• Goal
Within the listing below, locate all lines containing the word "this". Copy each one.

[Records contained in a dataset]
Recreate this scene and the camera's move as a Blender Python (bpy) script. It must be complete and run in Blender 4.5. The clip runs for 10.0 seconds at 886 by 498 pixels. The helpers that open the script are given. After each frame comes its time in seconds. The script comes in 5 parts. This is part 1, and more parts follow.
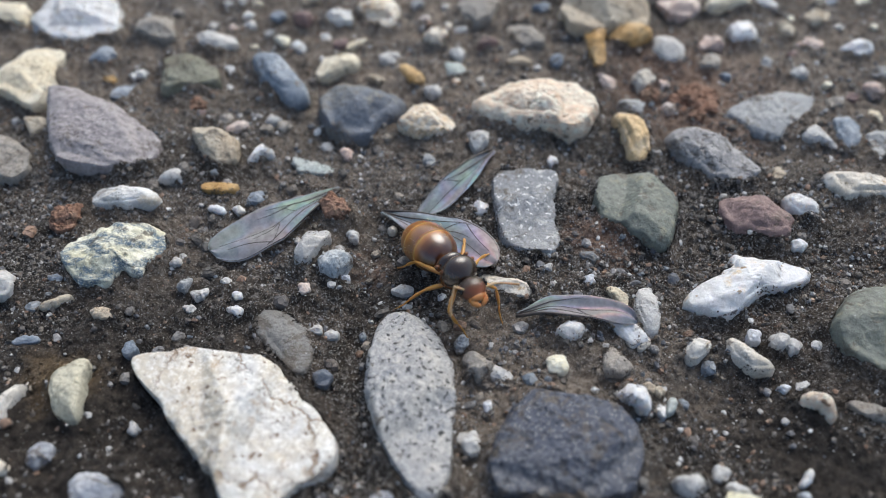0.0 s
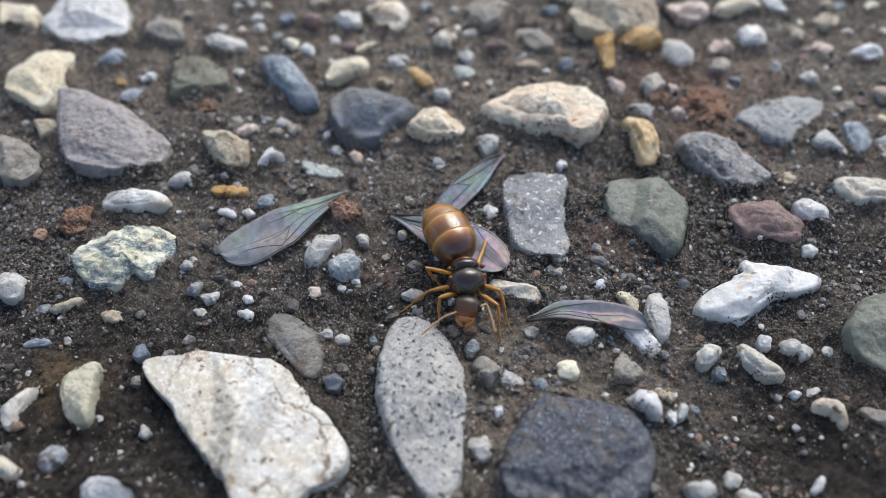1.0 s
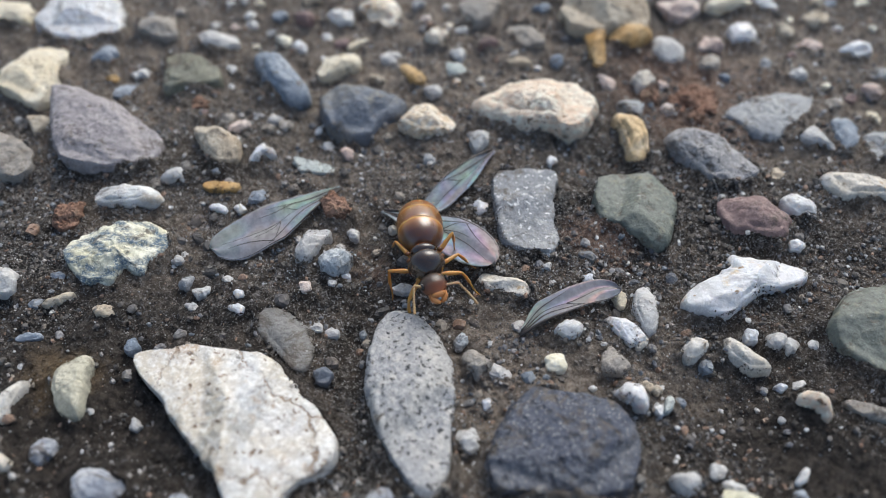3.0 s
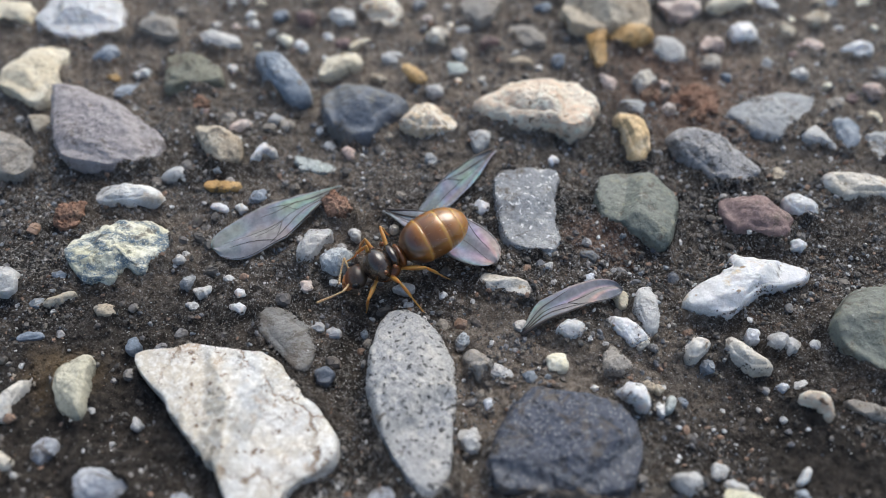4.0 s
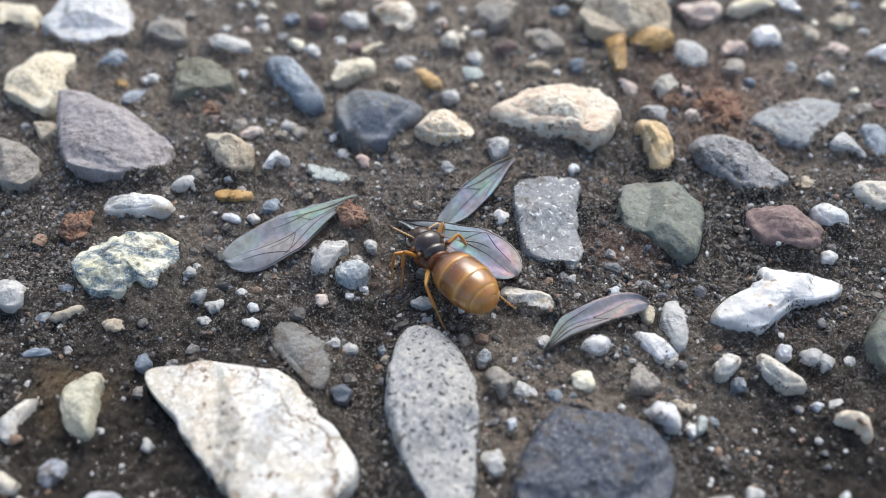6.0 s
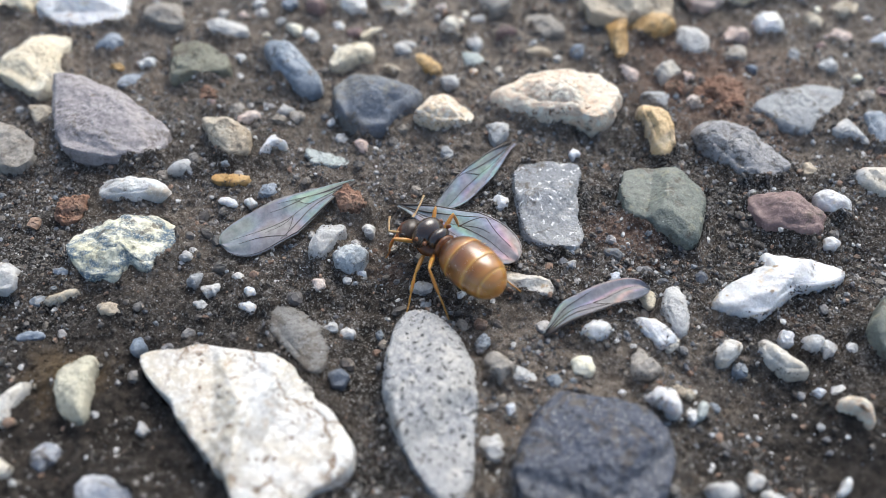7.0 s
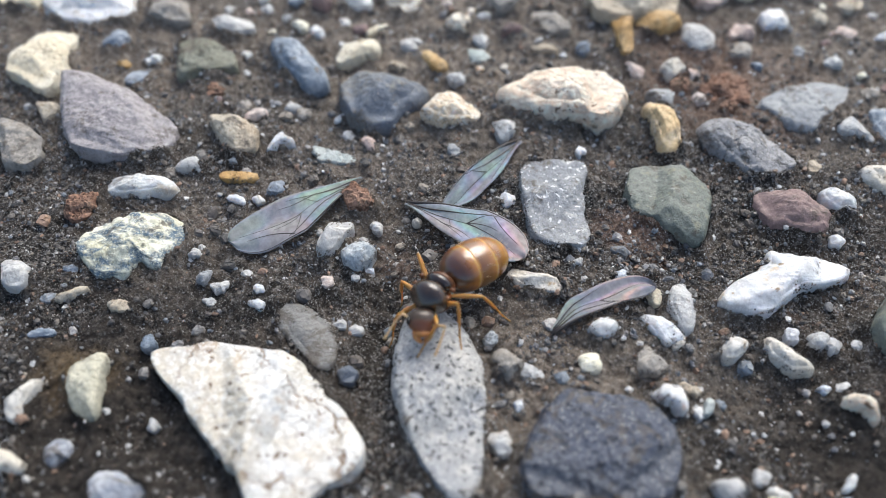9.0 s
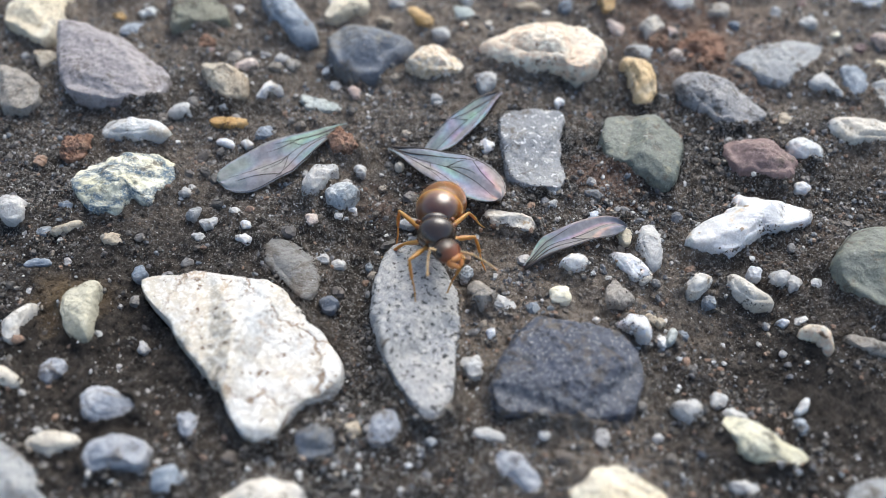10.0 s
==
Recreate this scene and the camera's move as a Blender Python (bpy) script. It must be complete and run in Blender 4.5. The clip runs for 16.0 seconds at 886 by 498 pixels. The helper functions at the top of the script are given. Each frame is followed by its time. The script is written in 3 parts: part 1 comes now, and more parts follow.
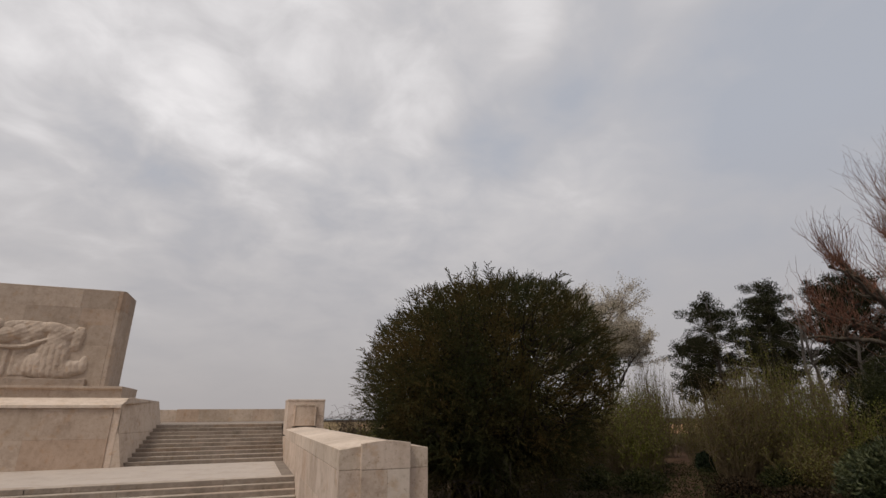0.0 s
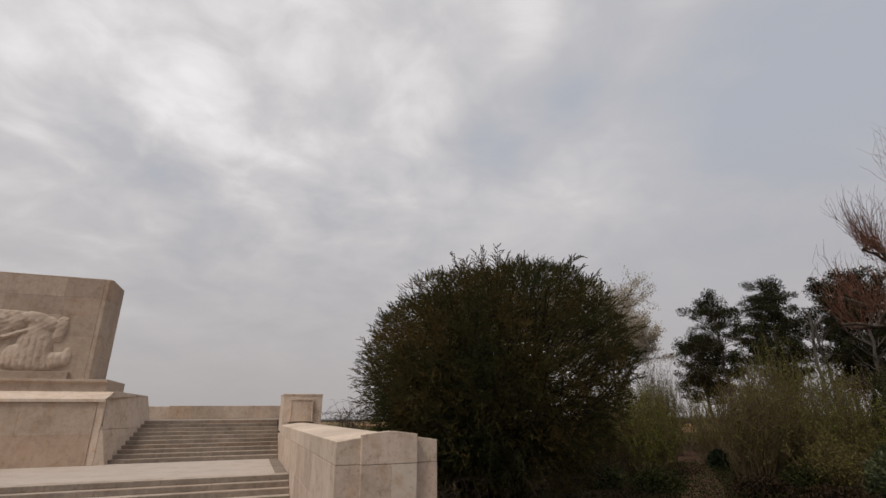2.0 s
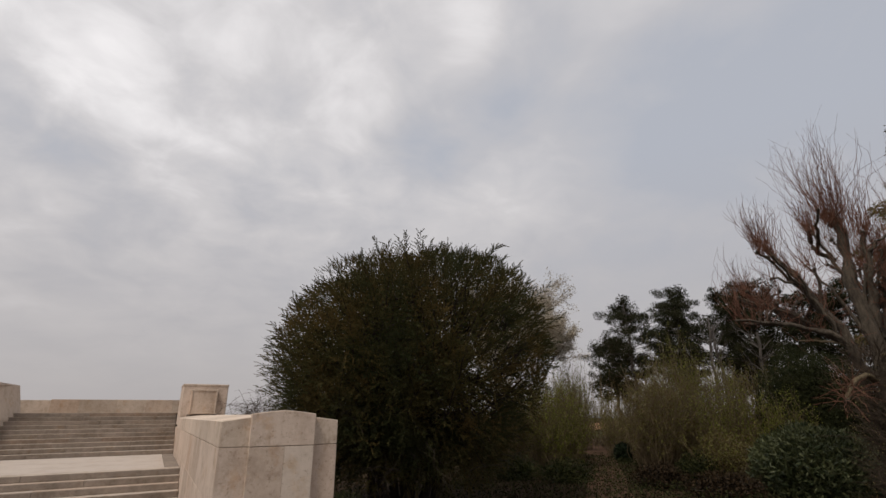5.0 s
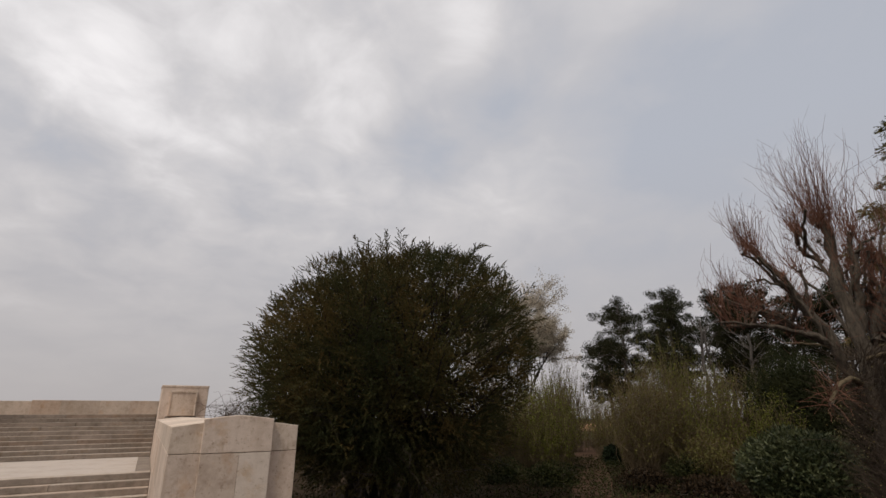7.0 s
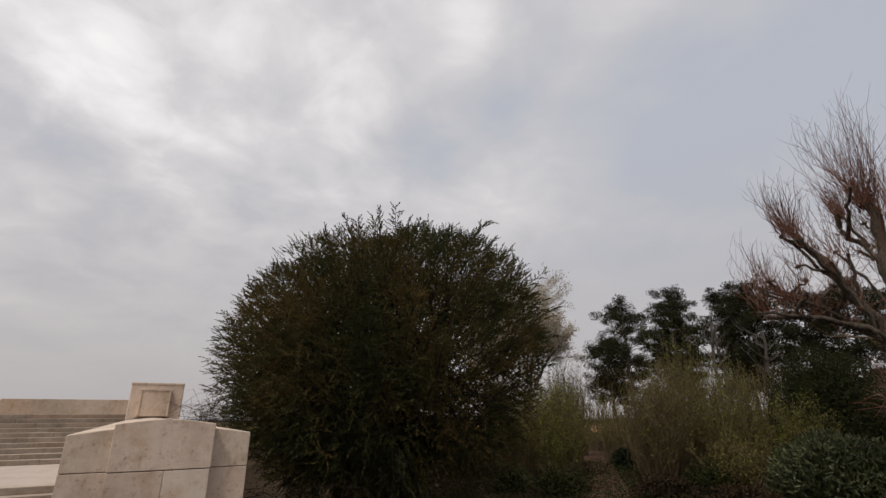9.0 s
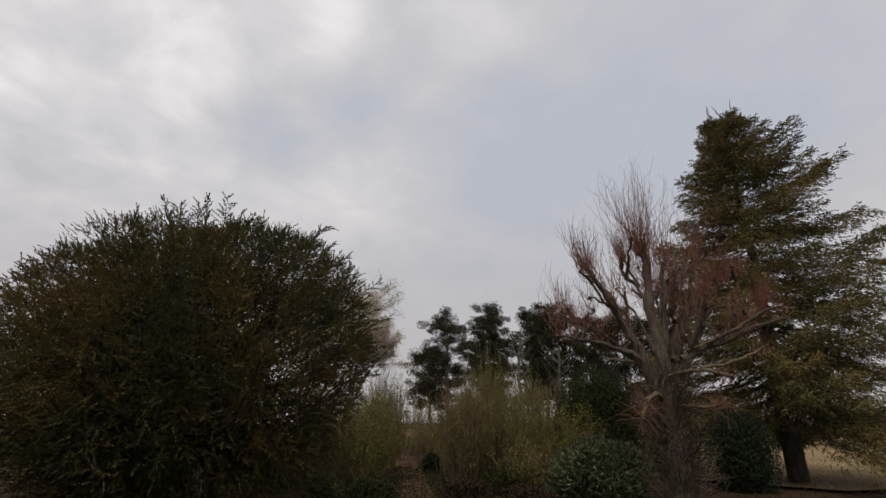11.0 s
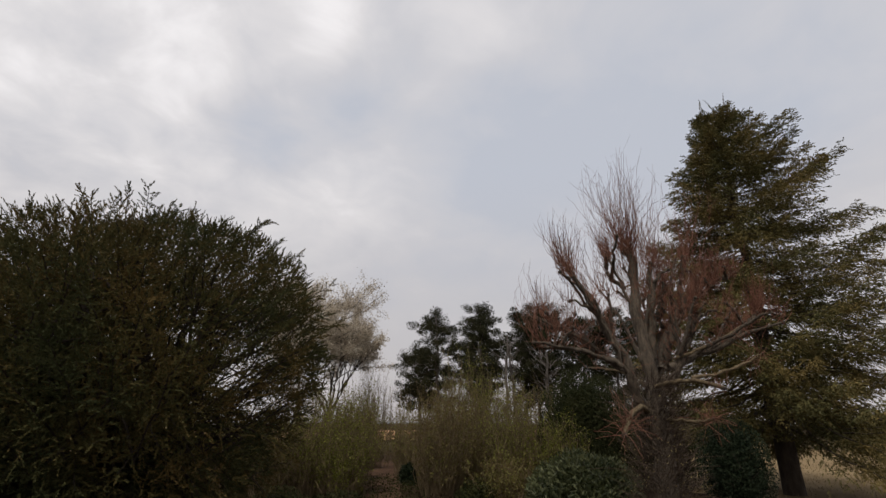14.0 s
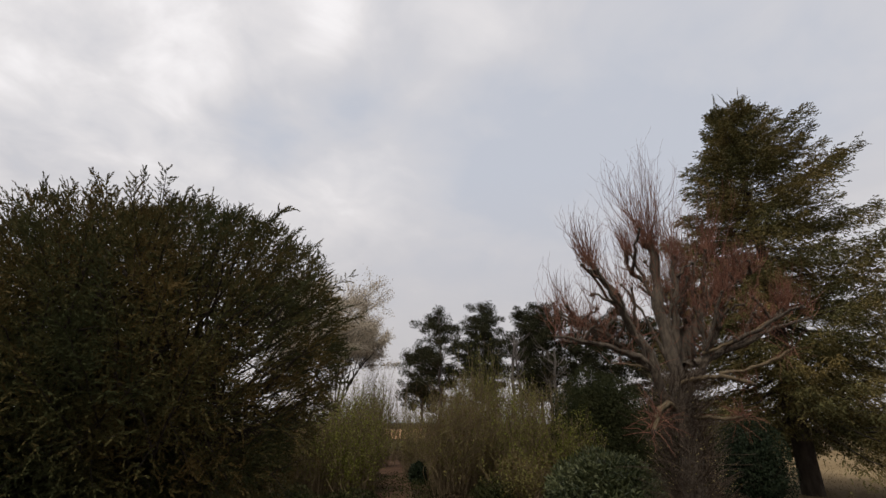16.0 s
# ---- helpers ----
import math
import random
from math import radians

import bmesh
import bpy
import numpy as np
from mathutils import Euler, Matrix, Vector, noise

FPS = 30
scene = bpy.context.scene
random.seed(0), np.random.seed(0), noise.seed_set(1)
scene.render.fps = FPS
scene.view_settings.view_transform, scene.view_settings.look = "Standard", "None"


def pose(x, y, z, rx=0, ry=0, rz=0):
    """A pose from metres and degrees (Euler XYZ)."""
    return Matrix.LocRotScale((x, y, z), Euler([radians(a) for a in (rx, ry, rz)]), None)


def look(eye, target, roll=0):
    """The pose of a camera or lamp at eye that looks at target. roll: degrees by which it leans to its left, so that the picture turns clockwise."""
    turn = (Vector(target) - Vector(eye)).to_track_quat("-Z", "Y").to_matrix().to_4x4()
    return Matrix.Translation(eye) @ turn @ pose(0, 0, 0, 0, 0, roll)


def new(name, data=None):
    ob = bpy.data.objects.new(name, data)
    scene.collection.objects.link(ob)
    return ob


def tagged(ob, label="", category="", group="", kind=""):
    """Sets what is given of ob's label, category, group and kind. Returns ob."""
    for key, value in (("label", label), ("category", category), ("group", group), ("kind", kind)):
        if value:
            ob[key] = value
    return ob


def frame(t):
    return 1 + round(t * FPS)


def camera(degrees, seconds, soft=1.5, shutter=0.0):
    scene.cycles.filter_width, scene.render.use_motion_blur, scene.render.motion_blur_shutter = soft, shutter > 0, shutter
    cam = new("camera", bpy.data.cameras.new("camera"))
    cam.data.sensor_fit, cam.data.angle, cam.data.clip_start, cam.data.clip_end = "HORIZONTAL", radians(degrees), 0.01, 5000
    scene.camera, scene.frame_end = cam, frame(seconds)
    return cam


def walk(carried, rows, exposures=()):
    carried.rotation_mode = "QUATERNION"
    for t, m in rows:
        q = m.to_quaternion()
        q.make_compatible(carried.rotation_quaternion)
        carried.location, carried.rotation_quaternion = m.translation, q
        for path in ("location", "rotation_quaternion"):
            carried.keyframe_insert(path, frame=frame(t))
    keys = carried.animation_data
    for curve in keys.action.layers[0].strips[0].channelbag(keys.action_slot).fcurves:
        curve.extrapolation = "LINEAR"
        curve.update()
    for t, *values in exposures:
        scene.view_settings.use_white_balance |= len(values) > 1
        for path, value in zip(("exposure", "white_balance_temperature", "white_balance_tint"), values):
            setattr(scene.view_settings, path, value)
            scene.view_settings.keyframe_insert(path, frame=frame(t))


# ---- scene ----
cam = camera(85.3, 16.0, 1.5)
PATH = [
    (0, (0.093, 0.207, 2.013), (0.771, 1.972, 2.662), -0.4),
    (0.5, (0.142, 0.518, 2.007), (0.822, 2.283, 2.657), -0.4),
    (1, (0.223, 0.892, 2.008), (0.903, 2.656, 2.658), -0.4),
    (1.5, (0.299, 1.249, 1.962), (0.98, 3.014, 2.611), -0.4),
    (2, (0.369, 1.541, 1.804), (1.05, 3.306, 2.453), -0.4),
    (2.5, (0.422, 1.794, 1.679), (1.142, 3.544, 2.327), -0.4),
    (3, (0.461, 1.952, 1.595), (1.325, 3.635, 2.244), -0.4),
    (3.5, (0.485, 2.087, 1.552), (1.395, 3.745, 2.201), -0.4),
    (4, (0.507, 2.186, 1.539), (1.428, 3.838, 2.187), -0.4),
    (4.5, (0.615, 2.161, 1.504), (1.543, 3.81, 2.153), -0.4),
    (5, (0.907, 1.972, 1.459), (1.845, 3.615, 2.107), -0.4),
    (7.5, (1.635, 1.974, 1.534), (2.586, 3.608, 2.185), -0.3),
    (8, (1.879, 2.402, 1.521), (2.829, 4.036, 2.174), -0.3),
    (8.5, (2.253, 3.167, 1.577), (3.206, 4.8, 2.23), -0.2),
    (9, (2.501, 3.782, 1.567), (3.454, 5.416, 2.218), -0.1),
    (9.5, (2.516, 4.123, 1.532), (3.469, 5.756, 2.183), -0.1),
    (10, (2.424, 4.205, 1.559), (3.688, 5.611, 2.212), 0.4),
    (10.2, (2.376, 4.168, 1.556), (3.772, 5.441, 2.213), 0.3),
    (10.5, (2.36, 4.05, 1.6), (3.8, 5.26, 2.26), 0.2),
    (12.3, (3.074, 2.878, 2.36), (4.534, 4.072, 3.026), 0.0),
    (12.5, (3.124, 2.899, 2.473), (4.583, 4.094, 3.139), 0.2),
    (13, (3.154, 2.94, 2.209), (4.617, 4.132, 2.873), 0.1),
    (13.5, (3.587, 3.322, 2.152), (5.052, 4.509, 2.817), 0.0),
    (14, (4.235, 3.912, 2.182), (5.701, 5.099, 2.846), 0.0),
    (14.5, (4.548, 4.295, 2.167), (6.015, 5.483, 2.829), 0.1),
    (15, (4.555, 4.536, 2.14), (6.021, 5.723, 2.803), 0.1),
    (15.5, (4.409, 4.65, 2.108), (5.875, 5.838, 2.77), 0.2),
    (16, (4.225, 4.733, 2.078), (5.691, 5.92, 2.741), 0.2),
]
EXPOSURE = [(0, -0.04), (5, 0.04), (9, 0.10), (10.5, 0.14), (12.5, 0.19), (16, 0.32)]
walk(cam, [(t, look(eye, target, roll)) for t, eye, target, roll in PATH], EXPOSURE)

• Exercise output
Recreate this scene and the camera's move as a Blender Python (bpy) script. It must be complete and run in Blender 4.5. The clip runs for 10.0 seconds at 886 by 498 pixels. The helpers that open the script are given. After each frame comes its time in seconds. The script comes in 5 parts. This is part 1, and more parts follow.
Recreate this scene and the camera's move as a Blender Python (bpy) script. It must be complete and run in Blender 4.5. The clip runs for 16.0 seconds at 886 by 498 pixels. The helper functions at the top of the script are given. Each frame is followed by its time. The script is written in 3 parts: part 1 comes now, and more parts follow.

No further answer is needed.